# To do
All the data below goes into the copy word for word, but the pictures don't.
===== Data provided
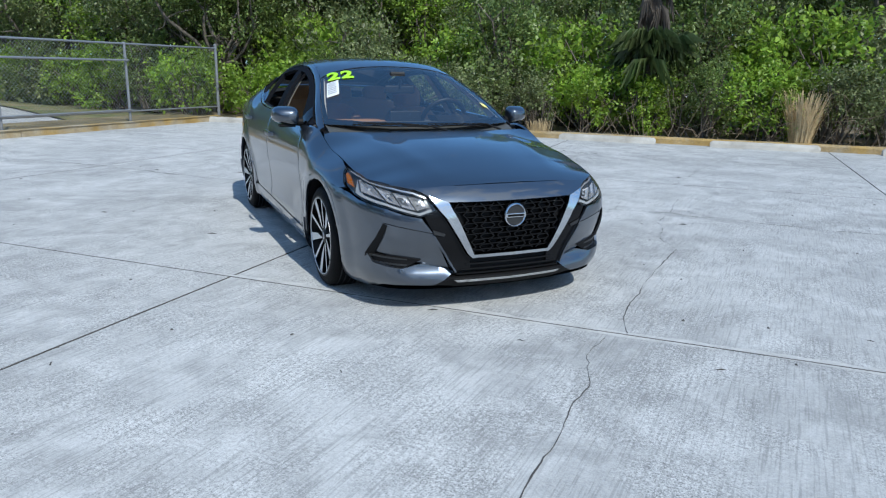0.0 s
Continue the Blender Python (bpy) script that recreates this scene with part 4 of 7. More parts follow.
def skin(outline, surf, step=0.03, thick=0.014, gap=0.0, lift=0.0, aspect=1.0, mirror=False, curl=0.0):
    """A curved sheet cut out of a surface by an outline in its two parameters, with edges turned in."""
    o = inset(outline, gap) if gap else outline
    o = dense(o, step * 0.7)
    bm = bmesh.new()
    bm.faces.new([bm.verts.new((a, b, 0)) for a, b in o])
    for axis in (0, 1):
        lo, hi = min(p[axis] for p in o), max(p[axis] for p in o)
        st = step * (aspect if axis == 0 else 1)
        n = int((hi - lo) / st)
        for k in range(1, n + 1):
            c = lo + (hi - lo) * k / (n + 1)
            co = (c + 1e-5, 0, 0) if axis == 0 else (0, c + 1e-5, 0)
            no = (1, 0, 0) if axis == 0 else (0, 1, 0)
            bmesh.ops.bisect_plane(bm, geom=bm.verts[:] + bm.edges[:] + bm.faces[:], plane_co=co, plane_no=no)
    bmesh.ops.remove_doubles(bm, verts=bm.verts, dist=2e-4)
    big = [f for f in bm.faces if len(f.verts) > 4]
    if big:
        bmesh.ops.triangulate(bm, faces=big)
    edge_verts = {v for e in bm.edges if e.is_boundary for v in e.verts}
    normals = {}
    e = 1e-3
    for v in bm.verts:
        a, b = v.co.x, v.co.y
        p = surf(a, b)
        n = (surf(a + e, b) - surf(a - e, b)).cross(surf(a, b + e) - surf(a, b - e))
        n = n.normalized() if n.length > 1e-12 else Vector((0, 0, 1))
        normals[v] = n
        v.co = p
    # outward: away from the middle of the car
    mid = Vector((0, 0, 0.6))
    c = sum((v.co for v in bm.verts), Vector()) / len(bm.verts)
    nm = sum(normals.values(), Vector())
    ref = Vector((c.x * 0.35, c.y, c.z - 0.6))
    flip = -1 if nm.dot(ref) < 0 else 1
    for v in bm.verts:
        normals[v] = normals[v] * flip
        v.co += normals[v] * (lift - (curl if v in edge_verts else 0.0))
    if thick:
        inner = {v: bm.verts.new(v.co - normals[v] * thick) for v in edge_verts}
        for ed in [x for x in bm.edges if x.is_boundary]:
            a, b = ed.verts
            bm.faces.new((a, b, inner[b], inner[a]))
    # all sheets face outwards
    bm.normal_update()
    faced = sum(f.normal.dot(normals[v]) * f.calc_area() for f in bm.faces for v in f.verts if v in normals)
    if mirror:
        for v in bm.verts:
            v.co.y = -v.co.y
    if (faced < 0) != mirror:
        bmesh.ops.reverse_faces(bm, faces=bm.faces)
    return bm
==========
# Result
0.0 s
Continue the Blender Python (bpy) script that recreates this scene with part 4 of 7. More parts follow.
def skin(outline, surf, step=0.03, thick=0.014, gap=0.0, lift=0.0, aspect=1.0, mirror=False, curl=0.0):
    """A curved sheet cut out of a surface by an outline in its two parameters, with edges turned in."""
    o = inset(outline, gap) if gap else outline
    o = dense(o, step * 0.7)
    bm = bmesh.new()
    bm.faces.new([bm.verts.new((a, b, 0)) for a, b in o])
    for axis in (0, 1):
        lo, hi = min(p[axis] for p in o), max(p[axis] for p in o)
        st = step * (aspect if axis == 0 else 1)
        n = int((hi - lo) / st)
        for k in range(1, n + 1):
            c = lo + (hi - lo) * k / (n + 1)
            co = (c + 1e-5, 0, 0) if axis == 0 else (0, c + 1e-5, 0)
            no = (1, 0, 0) if axis == 0 else (0, 1, 0)
            bmesh.ops.bisect_plane(bm, geom=bm.verts[:] + bm.edges[:] + bm.faces[:], plane_co=co, plane_no=no)
    bmesh.ops.remove_doubles(bm, verts=bm.verts, dist=2e-4)
    big = [f for f in bm.faces if len(f.verts) > 4]
    if big:
        bmesh.ops.triangulate(bm, faces=big)
    edge_verts = {v for e in bm.edges if e.is_boundary for v in e.verts}
    normals = {}
    e = 1e-3
    for v in bm.verts:
        a, b = v.co.x, v.co.y
        p = surf(a, b)
        n = (surf(a + e, b) - surf(a - e, b)).cross(surf(a, b + e) - surf(a, b - e))
        n = n.normalized() if n.length > 1e-12 else Vector((0, 0, 1))
        normals[v] = n
        v.co = p
    # outward: away from the middle of the car
    mid = Vector((0, 0, 0.6))
    c = sum((v.co for v in bm.verts), Vector()) / len(bm.verts)
    nm = sum(normals.values(), Vector())
    ref = Vector((c.x * 0.35, c.y, c.z - 0.6))
    flip = -1 if nm.dot(ref) < 0 else 1
    for v in bm.verts:
        normals[v] = normals[v] * flip
        v.co += normals[v] * (lift - (curl if v in edge_verts else 0.0))
    if thick:
        inner = {v: bm.verts.new(v.co - normals[v] * thick) for v in edge_verts}
        for ed in [x for x in bm.edges if x.is_boundary]:
            a, b = ed.verts
            bm.faces.new((a, b, inner[b], inner[a]))
    # all sheets face outwards
    bm.normal_update()
    faced = sum(f.normal.dot(normals[v]) * f.calc_area() for f in bm.faces for v in f.verts if v in normals)
    if mirror:
        for v in bm.verts:
            v.co.y = -v.co.y
    if (faced < 0) != mirror:
        bmesh.ops.reverse_faces(bm, faces=bm.faces)
    return bm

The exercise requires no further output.